RJ: Good morning Dinar Recaps,
The House Financial Services Committee, and now, the US House Agriculture Committee passes pro-crypto bill.
These two committees had portions to approve this week before they could go before the House and the Senate of the new crypto clarity bill. This bill has currently moved to the House at this point for a vote.
This gives regulators a clear path to transition from seeing digital assets as a security to a commodity-based system.
And now, we have Basel 3 proposals accepted and ready to move forward as of yesterday as well.
Once these two bills become law, you are going to see changes happen in the marketplace come about with tokenized assets bringing everything in the new economy to real values.
“How Stablecoins Can Revolutionize America’s Payment System.”
Many of the payment systems in the US are considered slow compared to other countries of the world. The efficiencies and speed of stablecoins that represents a country’s currency is worth the risk to move forward.

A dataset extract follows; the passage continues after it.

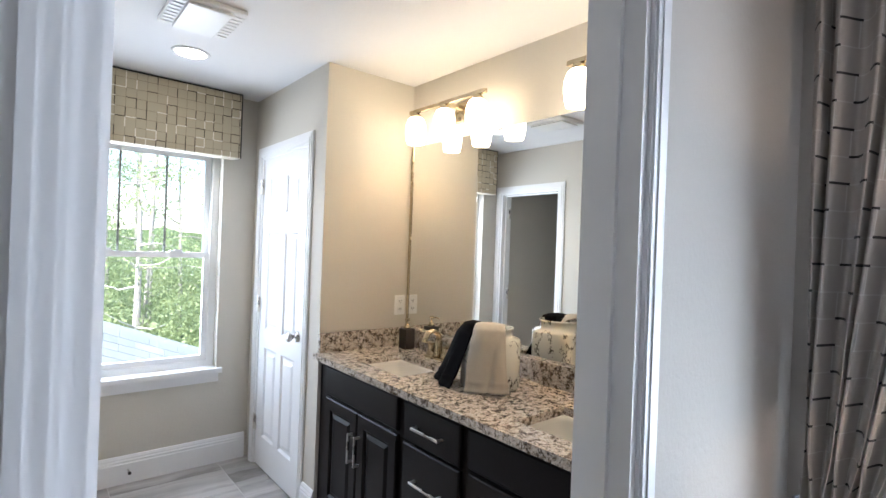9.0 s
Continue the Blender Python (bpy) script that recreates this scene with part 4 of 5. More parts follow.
def towel(name, rz, shape, w0, w1, seed, material, label, skew=0.0, lift=0.0, curl=0.042):
    """Cloth that comes out of the jar, over its rim and down the outside; shape: (reach, height) pairs."""
    bm = bmesh.new()
    nu, nv = 70, 40
    pts = [Vector((d, 0, z)) for d, z in shape]
    acc = [0.0]
    for p, q in zip(pts, pts[1:]):
        acc.append(acc[-1] + (q - p).length)
    g = []
    for i in range(nu + 1):
        s = acc[-1] * i / nu
        k = max(n for n in range(len(acc) - 1) if acc[n] <= s + 1e-9)
        f = (s - acc[k]) / (acc[k + 1] - acc[k])
        p = pts[k].lerp(pts[k + 1], f)
        tt = i / nu
        row = []
        for j in range(nv + 1):
            v = 2 * j / nv - 1
            w = w0 + (w1 - w0) * max(0.0, tt - 0.25) / 0.75
            N = Vector((v * 1.5 + seed, tt * 1.6, seed))
            fold = (noise.noise(N) * 0.030 + 0.006 * math.sin(v * 3.0 + seed + tt * 2.0)) * max(0.0, tt - 0.2)
            fold += 0.0035 * math.exp(-((tt - 0.90) / 0.012) ** 2) + 0.0025 * math.exp(-((tt - 0.985) / 0.012) ** 2)
            wrap = curl * v * v * (1 - 0.6 * tt)
            fold -= 0.020 * math.exp(-((v - 0.75 + 0.7 * tt) / 0.2) ** 2) * max(0.0, tt - 0.3)
            y = v * w / 2 + skew * tt + 0.008 * noise.noise(N * 1.7)
            row.append(bm.verts.new((p.x + fold - wrap, y, max(0.004, p.z - 0.012 * abs(v) ** 3 * (1 - tt)) + lift)))
        g.append(row)
    for i in range(nu):
        for j in range(nv):
            bm.faces.new((g[i][j], g[i + 1][j], g[i + 1][j + 1], g[i][j + 1]))
    ob = whole(name, bm, material, label, "towel", pose(CAN[0], CAN[1], 0.9003, 0, 0, rz), True)
    so = ob.modifiers.new("thickness", "SOLIDIFY")
    so.thickness, so.offset = 0.007, 1
    return ob


tan = towel("hand_towel", 39, ((0.020, 0.235), (0.045, 0.262), (0.08, 0.272), (0.112, 0.268), (0.138, 0.252), (0.147, 0.21), (0.154, 0.12), (0.174, 0.012)), 0.115, 0.178, 2.0, TOWELTAN, "tan terry hand towel draped over the canister", curl=0.02)
towel("hand_towel", -26, ((0.015, 0.23), (0.045, 0.258), (0.078, 0.266), (0.108, 0.258), (0.136, 0.222), (0.158, 0.15), (0.182, 0.06), (0.202, 0.008)), 0.13, 0.265, 5.0, TOWELBLACK, "black terry hand towel beside the tan one", skew=-0.07)

soap = thing("soap_dispenser", 0.07, -1.825, 0.9002, "dark stone soap dispenser with bronze pump", "soap dispenser")
part("bottle", boxes((-0.033, 0.033, -0.033, 0.033, 0.0, 0.115), bevel=0.006), DARKSTONE, soap)
bm = lathe(bmesh.new(), ((0.020, 0.115), (0.020, 0.123), (0.013, 0.128), (0.013, 0.140), (0.005, 0.141), (0.005, 0.158), (0.013, 0.159), (0.013, 0.170), (0.006, 0.173)), 16)
tube(bm, ((0, 0, 0.165), (0.02, 0.022, 0.166), (0.032, 0.034, 0.158)), 0.0045, 8)
part("pump", bm, CHAMPAGNE, soap, "champagne metal pump", True)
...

The use of stablecoins would usher in a shared power and influence over the global payment system. The use of technology around the world would incorporate the need and desire for input on our Global Payment Partners going forward.

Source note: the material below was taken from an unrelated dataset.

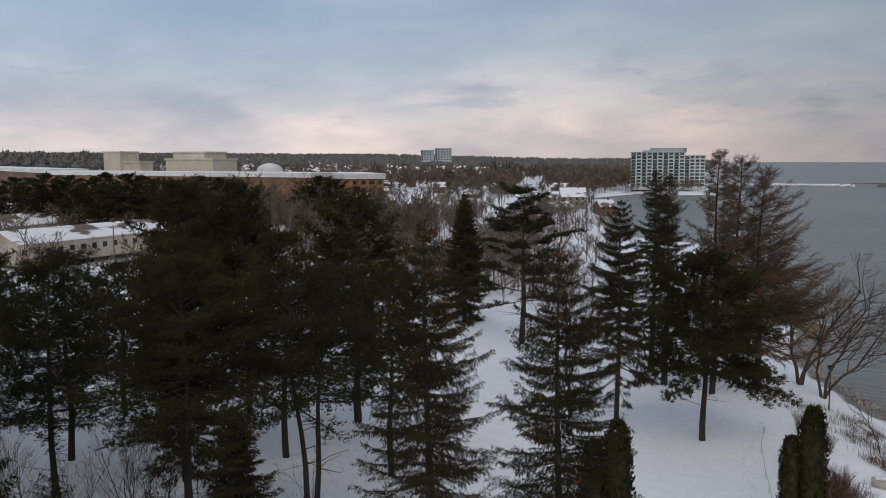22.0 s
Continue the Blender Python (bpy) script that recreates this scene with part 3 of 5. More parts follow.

This shared power will also bring in shared influence and demand for other currencies around the world in digital transactions.
These new demands will bring in new currency values based on these new demands for more currency utilization other countries will bring into the digital asset-based trading system.

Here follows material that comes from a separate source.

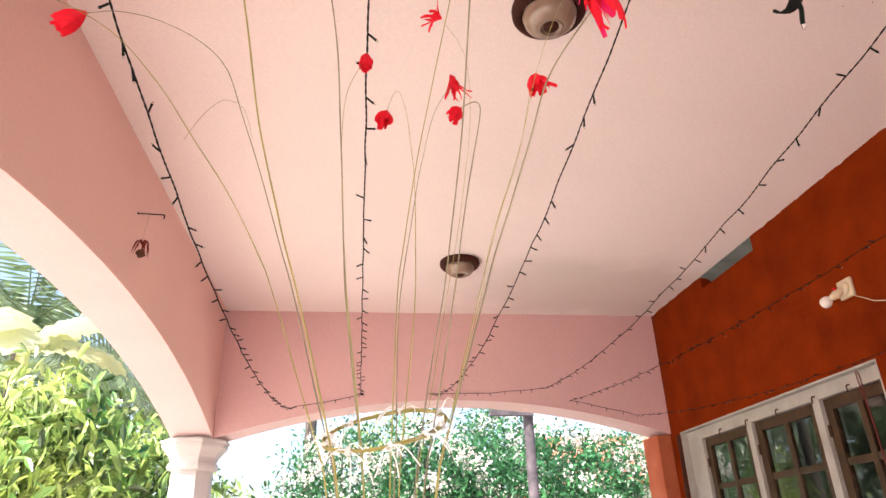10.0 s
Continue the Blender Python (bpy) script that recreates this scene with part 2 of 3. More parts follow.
def arch_wall(name, along, u0, u1, v0, v1, curve, stops, label, paint):
    """A wall over an arch: u runs along it, v through its thickness; the soffit is a part of its own paint."""
    def at(u, v, z):
        return (u, v, z) if along == "x" else (v, u, z)
    bm = bmesh.new()
    so = bmesh.new()
    for a, b in zip(stops, stops[1:]):
        za, zb = curve(a), curve(b)
        for v in (v0, v1):
            bm.faces.new([bm.verts.new(at(*q)) for q in ((a, v, za), (b, v, zb), (b, v, TOP + 0.02), (a, v, TOP + 0.02))])
        so.faces.new([so.verts.new(at(*q)) for q in ((a, v0, za), (b, v0, zb), (b, v1, zb), (a, v1, za))])
    for u in (u0, u1):
        bm.faces.new([bm.verts.new(at(*q)) for q in ((u, v0, curve(u)), (u, v1, curve(u)), (u, v1, TOP + 0.02), (u, v0, TOP + 0.02))])
    for m in (bm, so):
        bmesh.ops.remove_doubles(m, verts=m.verts, dist=0.0005)
        bmesh.ops.recalc_face_normals(m, faces=m.faces)
    wall = tagged(meshed(name, bm, paint), label, "wall", kind="structure")
    part("soffit", so, SOFFIT, wall, "pale painted underside of the arch")
    return wall


def steps(u0, u1, n):
    return [u0 + (u1 - u0) * i / n for i in range(n + 1)]


cross = arc(X_L, X_R, 2.10, 2.356)
side_arch = arc(Y_N, Y_F, 2.105, 2.392)
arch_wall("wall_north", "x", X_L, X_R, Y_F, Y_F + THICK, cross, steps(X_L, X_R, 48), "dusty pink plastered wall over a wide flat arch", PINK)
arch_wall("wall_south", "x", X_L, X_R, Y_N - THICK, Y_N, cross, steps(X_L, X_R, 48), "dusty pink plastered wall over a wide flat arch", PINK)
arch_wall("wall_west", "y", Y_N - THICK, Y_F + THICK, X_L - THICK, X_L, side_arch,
          [Y_N - THICK] + steps(Y_N, Y_F, 56) + [Y_F + THICK], "pink plastered wall over a long flat arch, warm bounced light put into its colour", PINK_WEST_LIT)

# unseen second bay behind the camera, added to keep direct sun off the flowers
unseen_bay = arc(-3.87, Y_N - THICK, 2.11, 2.405)
arch_wall("wall_west", "y", -4.145, Y_N - THICK, X_L - THICK, X_L, unseen_bay, [-4.145] + steps(-3.87, Y_N - THICK - 0.001, 40) + [Y_N - THICK],
          "pink plastered wall over a long flat arch, warm bounced light put into its colour", PINK_WEST_LIT)
bm = bmesh.new()
# the slab runs on over the unseen bay to block the sun
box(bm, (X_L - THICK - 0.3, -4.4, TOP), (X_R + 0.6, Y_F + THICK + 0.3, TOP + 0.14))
ceiling = tagged(meshed("ceiling", bm, CEIL), "off-white painted plaster veranda ceiling with a faint darker blotch", "ceiling", kind="structure")

# red house wall with its window opening and a gap at the top
W0, W1, WZ0, WZ1 = 2.764, 4.758, 0.95, 2.09
G0, G1, GZ = 3.43, 4.07, 2.935
bm = bmesh.new()
for lo, hi in (((X_R, Y_N - THICK, -0.1), (1.9, W0, GZ)), ((X_R, W1, -0.1), (1.9, Y_F + THICK, GZ)), ((X_R, W0, -0.1), (1.9, W1, WZ0)),
               ((X_R, W0, WZ1), (1.9, W1, GZ)), ((X_R, Y_N - THICK, GZ), (1.9, G0, TOP + 0.02)), ((X_R, G1, GZ), (1.9, Y_F + THICK, TOP + 0.02))):
    box(bm, lo, hi)
wall_e = tagged(meshed("wall_east", bm, RED), "rust red painted house wall, chipped along the ceiling", "wall", kind="structure")
bm = bmesh.new()
prof = [(X_R - 0.002, TOP - 0.004)] + [(X_R + 0.13 * math.sin(a), TOP - 0.004 - 0.13 * (1 - math.cos(a))) for a in [math.pi / 2 * i / 10 for i in range(1, 11)]]
rows_ = [[bm.verts.new((x, y, z)) for x, z in prof] for y in (G0 - 0.002, G1 + 0.002)]
for i in range(len(prof) - 1):
    bm.faces.new((rows_[0][i], rows_[0][i + 1], rows_[1][i + 1], rows_[1][i]))
part("bare_plaster", bm, GREYP_SHADED, wall_e, "bare plaster where the red paint stops, shade of the gap put into its grey", smooth=True)

bm = bmesh.new()
box(bm, (1.54, Y_F + 0.004, -0.1), (X_R, Y_F + THICK - 0.004, 2.097), 0.006)
tagged(meshed("pilaster", bm, PALE_RED), "paler red painted pilaster carrying the arch", "pilaster", kind="structure")

bm = bmesh.new()
box(bm, (X_L - THICK - 0.35, -4.4, -0.25), (X_R + 0.3, Y_F + THICK + 0.35, 0.0))
tagged(meshed("floor", bm, FLOOR), "red tiled veranda floor", "floor", kind="structure")
bm = bmesh.new()
bmesh.ops.create_grid(bm, x_segments=1, y_segments=1, size=400, matrix=Matrix.Translation((0, 0, -0.22)))
tagged(meshed("ground", bm, GROUND), "sunlit sandy yard", "ground", kind="structure")

# dim room behind the window
bm = bmesh.new()
box(bm, (1.9, Y_N - THICK, 0.0), (4.6, Y_F + THICK, TOP + 0.1))
bmesh.ops.delete(bm, geom=[f for f in bm.faces if f.normal.x < -0.5], context="FACES_ONLY")
tagged(meshed("room_walls", bm, DARKROOM), "dim plain room behind the window", "wall", kind="structure")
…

This Great Transfer of Power and a Leveling Off of the Playing Field will significantly transform our Global Economy.
It is already underway.
It is anybody’s guess which will come first. New laws designed to usher in a new economy, or a failing economy that will usher in new laws.
As you can see from these morning articles, we are positioned for a change. Next stop, look for gold, silver, and oil reforms that will move us forward.
“The 1,100-page proposal will have a comment period lasting until Nov. 30.
The Federal Deposit Insurance Corp. voted 3 to 2 on Thursday to recommend increased capital requirements and other changes for banks as U.S. regulators react to the regional-bank crisis from earlier this year and implement the international Basel III banking rules created in the wake of the Global Financial Crisis in 2008.”